No campo das seguranças alimentar e nutricional, o documento defende a imediata restituição do Conselho Nacional de Segurança Alimentar e Nutricional (Consea), extinto por Bolsonaro no primeiro ano de governo. Na saúde, a proposta vem por um decreto que crie o GT voltado à Saúde na Amazônia Legal, enquanto na economia, a prioridade é a aposta na bioeconomia, com o restabelecimento do Programa Bolsa Verde para os fins para os quais foi criado, priorizando famílias em situação de extrema pobreza localizadas em áreas florestais da Amazônia Legal.
Nem todas as ações dependem exclusivamente da ação do presidente da República. No caso da educação, caberia uma resolução administrativa por parte do Conselho Nacional da Amazônia Legal, formado pelos governadores dos Estados que compõem a região, no sentido de direcionar os recursos do Fundo de Universalização dos Serviços de Telecomunicações (Fust) a projetos que atendam a comunidades tradicionais e pequenos produtores rurais, em especial para equipamentos de saúde e educação. “Ao enviarmos a sugestão diretamente ao conselho, evitamos o risco da interferência do Congresso”, detalha Elias.

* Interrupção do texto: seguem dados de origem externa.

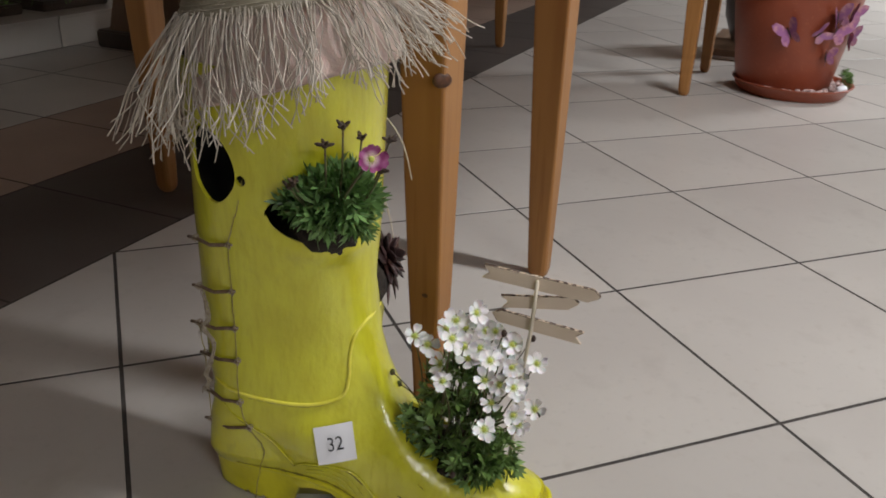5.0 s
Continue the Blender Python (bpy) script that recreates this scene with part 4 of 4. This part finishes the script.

Ao longo dos próximos meses, a rede Uma Concertação pela Amazônia pretende monitorar a implementação das propostas e continuar contribuindo no sentido de criar uma agenda integrada ao desenvolvimento da Amazônia Legal. Entretanto, há plena consciência das dificuldades que o País atravessa. “O esforço de eliminação do abismo que separa o Brasil da Amazônia, na agenda social, exigirá um volume de investimentos incompatível com a atual situação fiscal”, assume Vinícius Elias.